#### Rows ####

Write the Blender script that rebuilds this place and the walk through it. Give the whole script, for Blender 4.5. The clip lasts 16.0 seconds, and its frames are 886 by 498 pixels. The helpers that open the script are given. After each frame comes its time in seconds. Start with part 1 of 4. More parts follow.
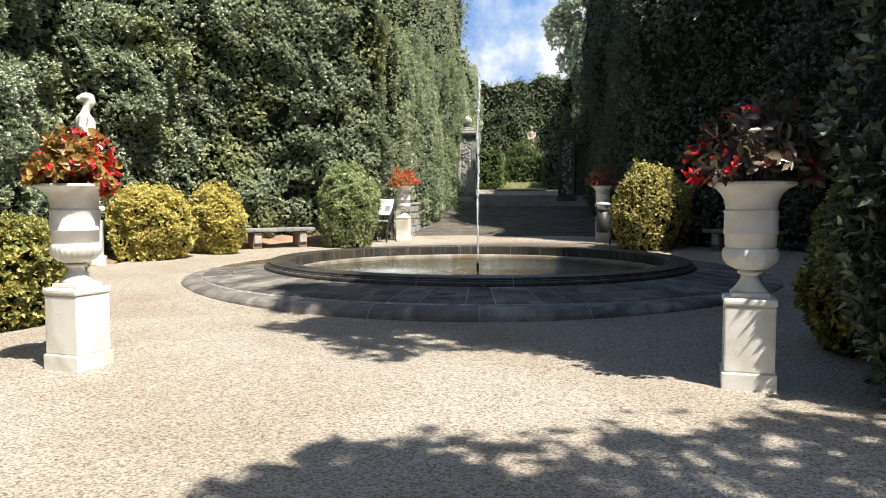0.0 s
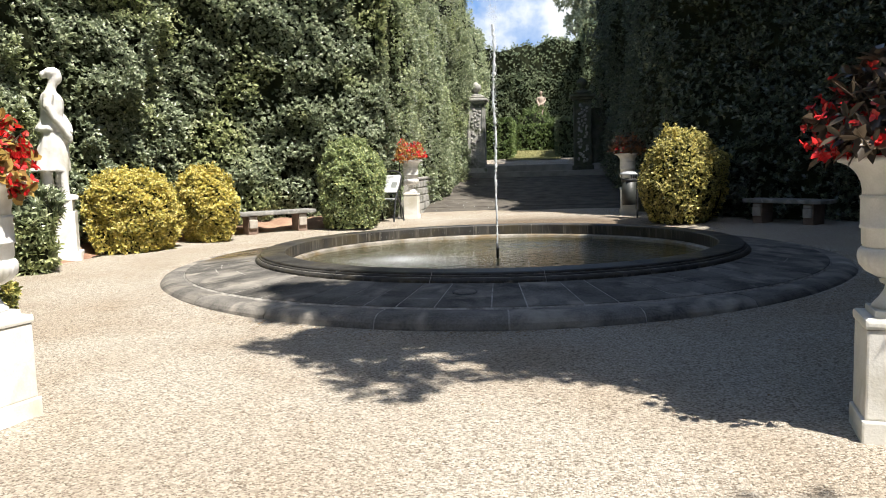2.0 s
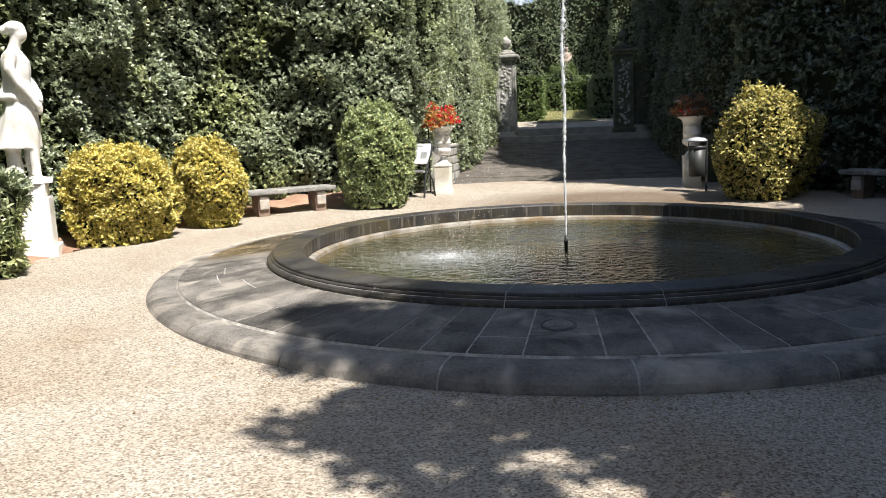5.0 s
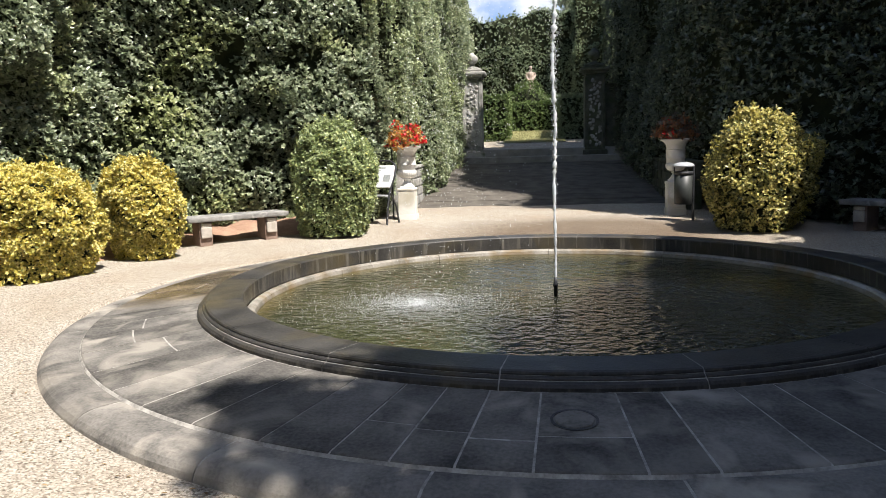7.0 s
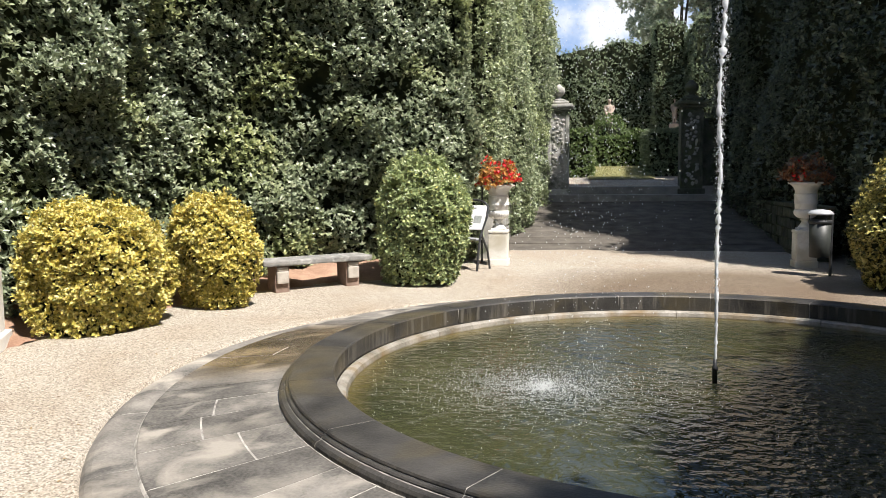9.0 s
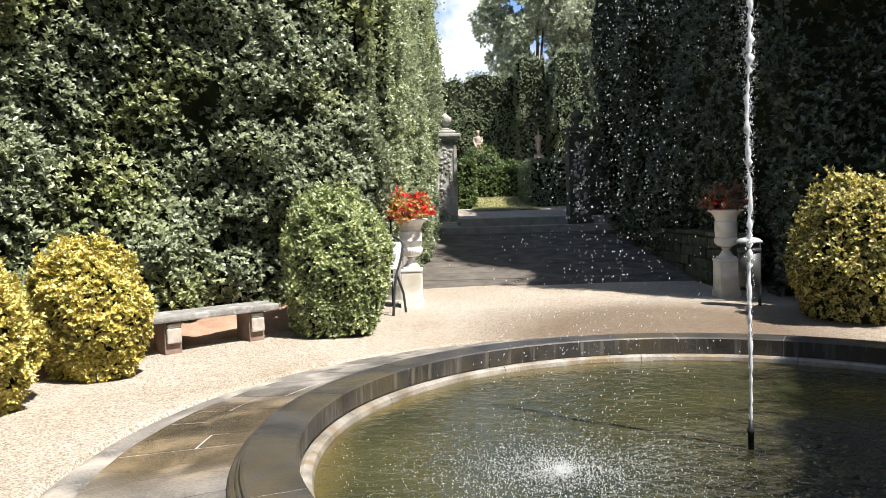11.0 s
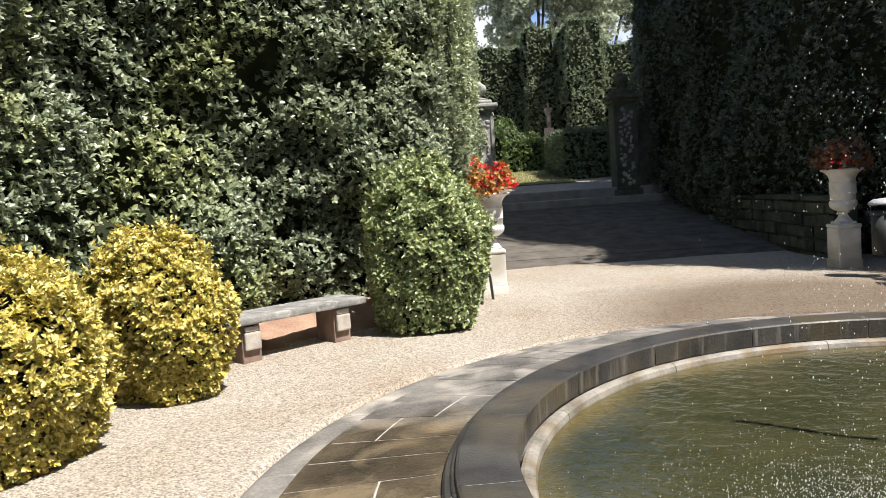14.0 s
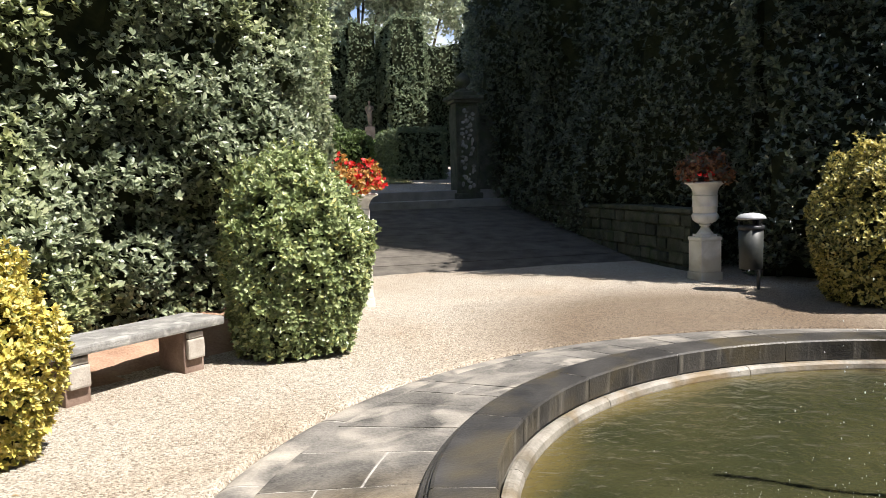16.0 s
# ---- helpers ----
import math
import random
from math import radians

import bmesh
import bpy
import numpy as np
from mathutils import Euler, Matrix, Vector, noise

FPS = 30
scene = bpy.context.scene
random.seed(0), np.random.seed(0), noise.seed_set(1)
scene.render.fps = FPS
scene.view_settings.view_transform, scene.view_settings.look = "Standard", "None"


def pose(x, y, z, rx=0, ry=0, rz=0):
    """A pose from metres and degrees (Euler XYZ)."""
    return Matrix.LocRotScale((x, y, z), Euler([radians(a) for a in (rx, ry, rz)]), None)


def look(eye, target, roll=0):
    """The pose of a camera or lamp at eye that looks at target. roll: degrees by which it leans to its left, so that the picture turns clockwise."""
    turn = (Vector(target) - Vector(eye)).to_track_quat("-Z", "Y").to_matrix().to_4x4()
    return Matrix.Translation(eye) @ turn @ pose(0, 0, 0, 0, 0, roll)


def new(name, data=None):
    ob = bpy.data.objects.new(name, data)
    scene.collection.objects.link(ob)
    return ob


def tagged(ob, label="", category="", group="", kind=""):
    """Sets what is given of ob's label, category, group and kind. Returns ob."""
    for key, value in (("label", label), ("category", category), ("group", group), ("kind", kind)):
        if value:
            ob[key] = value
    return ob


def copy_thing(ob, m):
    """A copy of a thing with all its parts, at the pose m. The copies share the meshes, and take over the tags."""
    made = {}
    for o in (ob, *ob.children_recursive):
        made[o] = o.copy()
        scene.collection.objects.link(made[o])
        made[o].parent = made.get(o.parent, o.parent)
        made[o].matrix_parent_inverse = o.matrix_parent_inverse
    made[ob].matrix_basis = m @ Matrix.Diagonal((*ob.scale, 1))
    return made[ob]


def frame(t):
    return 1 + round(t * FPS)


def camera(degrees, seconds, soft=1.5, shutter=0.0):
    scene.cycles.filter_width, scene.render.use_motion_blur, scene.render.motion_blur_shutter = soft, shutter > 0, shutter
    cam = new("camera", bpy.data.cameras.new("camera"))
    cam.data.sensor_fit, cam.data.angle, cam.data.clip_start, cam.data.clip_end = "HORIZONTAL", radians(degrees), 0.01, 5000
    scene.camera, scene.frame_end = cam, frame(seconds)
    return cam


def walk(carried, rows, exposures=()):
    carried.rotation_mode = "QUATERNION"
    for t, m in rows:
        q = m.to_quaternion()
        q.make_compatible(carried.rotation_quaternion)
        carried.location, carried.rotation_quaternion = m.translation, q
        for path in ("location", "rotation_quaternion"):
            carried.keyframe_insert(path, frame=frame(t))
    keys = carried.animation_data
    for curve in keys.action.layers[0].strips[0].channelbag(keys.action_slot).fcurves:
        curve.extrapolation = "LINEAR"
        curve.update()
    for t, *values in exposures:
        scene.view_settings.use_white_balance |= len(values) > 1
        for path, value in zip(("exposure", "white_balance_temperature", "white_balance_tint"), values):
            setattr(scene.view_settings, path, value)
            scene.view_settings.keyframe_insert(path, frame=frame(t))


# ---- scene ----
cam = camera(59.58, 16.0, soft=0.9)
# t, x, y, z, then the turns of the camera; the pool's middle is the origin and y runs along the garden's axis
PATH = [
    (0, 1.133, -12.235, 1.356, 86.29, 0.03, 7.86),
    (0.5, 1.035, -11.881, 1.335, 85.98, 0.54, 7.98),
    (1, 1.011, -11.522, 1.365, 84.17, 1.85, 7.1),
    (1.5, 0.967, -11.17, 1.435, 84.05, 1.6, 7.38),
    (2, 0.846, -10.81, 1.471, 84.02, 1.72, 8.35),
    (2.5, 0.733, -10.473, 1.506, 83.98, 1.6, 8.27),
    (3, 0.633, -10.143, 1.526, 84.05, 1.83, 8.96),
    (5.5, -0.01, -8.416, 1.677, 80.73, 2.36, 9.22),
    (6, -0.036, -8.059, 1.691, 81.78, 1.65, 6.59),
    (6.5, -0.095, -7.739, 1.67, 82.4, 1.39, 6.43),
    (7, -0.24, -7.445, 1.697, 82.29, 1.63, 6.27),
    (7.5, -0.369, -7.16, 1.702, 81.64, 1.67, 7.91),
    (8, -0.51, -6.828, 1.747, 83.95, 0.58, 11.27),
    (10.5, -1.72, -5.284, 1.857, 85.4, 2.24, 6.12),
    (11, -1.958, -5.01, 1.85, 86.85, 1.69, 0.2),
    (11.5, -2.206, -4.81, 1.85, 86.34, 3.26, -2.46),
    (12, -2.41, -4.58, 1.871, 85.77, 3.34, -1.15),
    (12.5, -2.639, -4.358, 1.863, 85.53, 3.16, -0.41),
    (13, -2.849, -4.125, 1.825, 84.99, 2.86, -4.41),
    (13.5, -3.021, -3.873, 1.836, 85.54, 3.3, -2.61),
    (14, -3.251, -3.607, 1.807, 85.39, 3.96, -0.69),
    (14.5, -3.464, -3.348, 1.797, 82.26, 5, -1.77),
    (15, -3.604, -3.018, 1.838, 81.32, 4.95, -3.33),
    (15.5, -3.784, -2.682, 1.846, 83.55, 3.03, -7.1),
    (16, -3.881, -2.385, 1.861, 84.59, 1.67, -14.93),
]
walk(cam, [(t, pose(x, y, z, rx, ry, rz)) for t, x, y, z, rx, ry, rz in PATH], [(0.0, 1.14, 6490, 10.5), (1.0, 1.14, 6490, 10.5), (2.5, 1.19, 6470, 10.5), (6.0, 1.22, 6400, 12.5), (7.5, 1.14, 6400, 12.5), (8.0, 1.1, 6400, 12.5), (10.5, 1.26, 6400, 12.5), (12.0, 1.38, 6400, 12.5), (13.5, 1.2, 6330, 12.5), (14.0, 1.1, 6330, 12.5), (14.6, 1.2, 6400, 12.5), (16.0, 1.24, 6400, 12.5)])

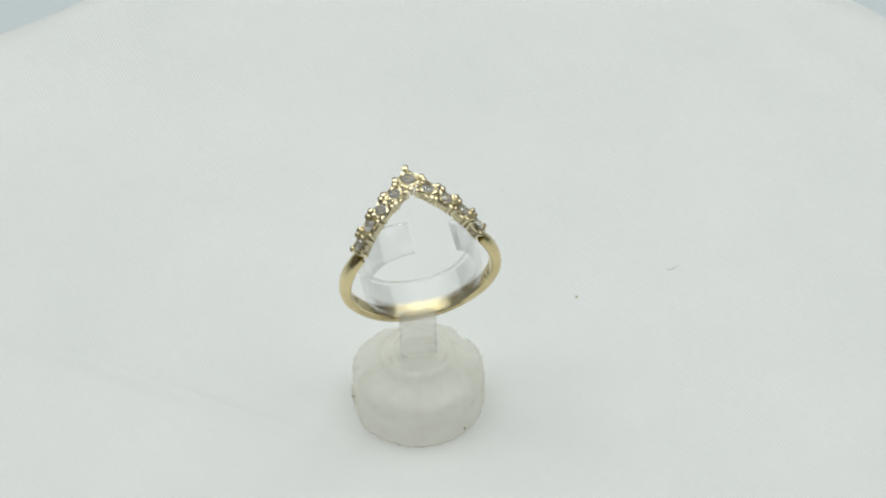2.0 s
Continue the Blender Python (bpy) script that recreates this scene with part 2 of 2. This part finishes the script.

####

### Instructions to follow:
Reproduce the full listing above verbatim, with no pictures included.

### Solution to this task:
Write the Blender script that rebuilds this place and the walk through it. Give the whole script, for Blender 4.5. The clip lasts 16.0 seconds, and its frames are 886 by 498 pixels. The helpers that open the script are given. After each frame comes its time in seconds. Start with part 1 of 4. More parts follow.
0.0 s
2.0 s
5.0 s
7.0 s
9.0 s
11.0 s
14.0 s
16.0 s
# ---- helpers ----
import math
import random
from math import radians

import bmesh
import bpy
import numpy as np
from mathutils import Euler, Matrix, Vector, noise

FPS = 30
scene = bpy.context.scene
random.seed(0), np.random.seed(0), noise.seed_set(1)
scene.render.fps = FPS
scene.view_settings.view_transform, scene.view_settings.look = "Standard", "None"


def pose(x, y, z, rx=0, ry=0, rz=0):
    """A pose from metres and degrees (Euler XYZ)."""
    return Matrix.LocRotScale((x, y, z), Euler([radians(a) for a in (rx, ry, rz)]), None)


def look(eye, target, roll=0):
    """The pose of a camera or lamp at eye that looks at target. roll: degrees by which it leans to its left, so that the picture turns clockwise."""
    turn = (Vector(target) - Vector(eye)).to_track_quat("-Z", "Y").to_matrix().to_4x4()
    return Matrix.Translation(eye) @ turn @ pose(0, 0, 0, 0, 0, roll)


def new(name, data=None):
    ob = bpy.data.objects.new(name, data)
    scene.collection.objects.link(ob)
    return ob


def tagged(ob, label="", category="", group="", kind=""):
    """Sets what is given of ob's label, category, group and kind. Returns ob."""
    for key, value in (("label", label), ("category", category), ("group", group), ("kind", kind)):
        if value:
            ob[key] = value
    return ob


def copy_thing(ob, m):
    """A copy of a thing with all its parts, at the pose m. The copies share the meshes, and take over the tags."""
    made = {}
    for o in (ob, *ob.children_recursive):
        made[o] = o.copy()
        scene.collection.objects.link(made[o])
        made[o].parent = made.get(o.parent, o.parent)
        made[o].matrix_parent_inverse = o.matrix_parent_inverse
    made[ob].matrix_basis = m @ Matrix.Diagonal((*ob.scale, 1))
    return made[ob]


def frame(t):
    return 1 + round(t * FPS)


def camera(degrees, seconds, soft=1.5, shutter=0.0):
    scene.cycles.filter_width, scene.render.use_motion_blur, scene.render.motion_blur_shutter = soft, shutter > 0, shutter
    cam = new("camera", bpy.data.cameras.new("camera"))
    cam.data.sensor_fit, cam.data.angle, cam.data.clip_start, cam.data.clip_end = "HORIZONTAL", radians(degrees), 0.01, 5000
    scene.camera, scene.frame_end = cam, frame(seconds)
    return cam


def walk(carried, rows, exposures=()):
    carried.rotation_mode = "QUATERNION"
    for t, m in rows:
        q = m.to_quaternion()
        q.make_compatible(carried.rotation_quaternion)
        carried.location, carried.rotation_quaternion = m.translation, q
        for path in ("location", "rotation_quaternion"):
            carried.keyframe_insert(path, frame=frame(t))
    keys = carried.animation_data
    for curve in keys.action.layers[0].strips[0].channelbag(keys.action_slot).fcurves:
        curve.extrapolation = "LINEAR"
        curve.update()
    for t, *values in exposures:
        scene.view_settings.use_white_balance |= len(values) > 1
        for path, value in zip(("exposure", "white_balance_temperature", "white_balance_tint"), values):
            setattr(scene.view_settings, path, value)
            scene.view_settings.keyframe_insert(path, frame=frame(t))


# ---- scene ----
cam = camera(59.58, 16.0, soft=0.9)
# t, x, y, z, then the turns of the camera; the pool's middle is the origin and y runs along the garden's axis
PATH = [
    (0, 1.133, -12.235, 1.356, 86.29, 0.03, 7.86),
    (0.5, 1.035, -11.881, 1.335, 85.98, 0.54, 7.98),
    (1, 1.011, -11.522, 1.365, 84.17, 1.85, 7.1),
    (1.5, 0.967, -11.17, 1.435, 84.05, 1.6, 7.38),
    (2, 0.846, -10.81, 1.471, 84.02, 1.72, 8.35),
    (2.5, 0.733, -10.473, 1.506, 83.98, 1.6, 8.27),
    (3, 0.633, -10.143, 1.526, 84.05, 1.83, 8.96),
    (5.5, -0.01, -8.416, 1.677, 80.73, 2.36, 9.22),
    (6, -0.036, -8.059, 1.691, 81.78, 1.65, 6.59),
    (6.5, -0.095, -7.739, 1.67, 82.4, 1.39, 6.43),
    (7, -0.24, -7.445, 1.697, 82.29, 1.63, 6.27),
    (7.5, -0.369, -7.16, 1.702, 81.64, 1.67, 7.91),
    (8, -0.51, -6.828, 1.747, 83.95, 0.58, 11.27),
    (10.5, -1.72, -5.284, 1.857, 85.4, 2.24, 6.12),
    (11, -1.958, -5.01, 1.85, 86.85, 1.69, 0.2),
    (11.5, -2.206, -4.81, 1.85, 86.34, 3.26, -2.46),
    (12, -2.41, -4.58, 1.871, 85.77, 3.34, -1.15),
    (12.5, -2.639, -4.358, 1.863, 85.53, 3.16, -0.41),
    (13, -2.849, -4.125, 1.825, 84.99, 2.86, -4.41),
    (13.5, -3.021, -3.873, 1.836, 85.54, 3.3, -2.61),
    (14, -3.251, -3.607, 1.807, 85.39, 3.96, -0.69),
    (14.5, -3.464, -3.348, 1.797, 82.26, 5, -1.77),
    (15, -3.604, -3.018, 1.838, 81.32, 4.95, -3.33),
    (15.5, -3.784, -2.682, 1.846, 83.55, 3.03, -7.1),
    (16, -3.881, -2.385, 1.861, 84.59, 1.67, -14.93),
]
walk(cam, [(t, pose(x, y, z, rx, ry, rz)) for t, x, y, z, rx, ry, rz in PATH], [(0.0, 1.14, 6490, 10.5), (1.0, 1.14, 6490, 10.5), (2.5, 1.19, 6470, 10.5), (6.0, 1.22, 6400, 12.5), (7.5, 1.14, 6400, 12.5), (8.0, 1.1, 6400, 12.5), (10.5, 1.26, 6400, 12.5), (12.0, 1.38, 6400, 12.5), (13.5, 1.2, 6330, 12.5), (14.0, 1.1, 6330, 12.5), (14.6, 1.2, 6400, 12.5), (16.0, 1.24, 6400, 12.5)])

2.0 s
Continue the Blender Python (bpy) script that recreates this scene with part 2 of 2. This part finishes the script.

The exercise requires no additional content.